Koordinator program menjelaskan lebih jauh bahwa terkadang siswa memerlukan perhatian khusus namun bukan perhatian yang klinis. Karena belajar membaca merupakan pengalaman yang memiliki tekanan tersendiri, sedangkan masing-masing siswa memiliki tantangan dan kecepatan masing-masing.
Harapan yang terlalu tinggi agar anak bisa segera membaca, kadang justru menjadi penghalang serta beban tambahan dalam belajar membaca bagi siswa. Sehingga tidak jarang, anak jadi mogok belajar membaca.
Tampaknya abusyik dan misyik merupakan orang yang sesuai untuk memberikan perhatian, tanpa beban tersebut dan anak dapat belajar dengan lebih leluasa.
Bagi Irene dan Soili, kedatangan mereka setiap dua minggu sekali ke sekolah Vuoreksen Koulu menjadi ajang yang selalu dinantikan. Mereka terlihat antusias seperti mengunjungi cucu mereka sendiri di sekolah.

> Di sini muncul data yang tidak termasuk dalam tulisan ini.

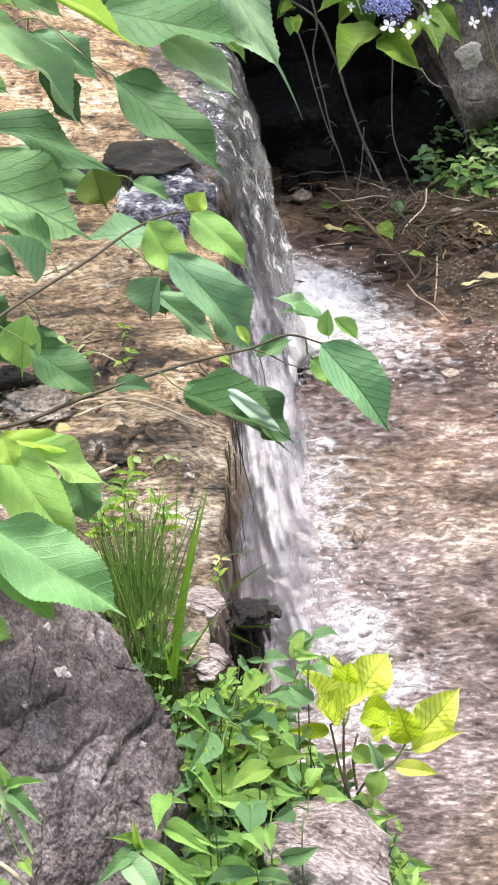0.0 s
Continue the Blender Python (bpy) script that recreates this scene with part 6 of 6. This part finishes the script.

Obrolan pada saat bimbingan pun terdengar seperti obrolan khas antara abusyik dan misyik dengan cucu-cucu mereka. Anak-anak terlihat gembira dan rileks, bahkan mereka senang bercerita mengenai hal-hal lain diluar dari bahan bacaan mereka, seperti hewan peliharaan atau teman mereka di rumah. Hal ini menjadikan momen belajar membaca tidak seram dan tegang, tapi justru menjadi yang seru dan asyik.
Saya melihat program ini merupakan solusi sosial yang melibatkan sumber daya di luar sekolah. Saya berpikir, jangan-jangan kita di Aceh juga bisa melakukan hal yang kurang lebih sama dengan melibatkan abusyik dan misyik dalam membantu anak-anak yang mengalami kesulitan membaca dan lainnya.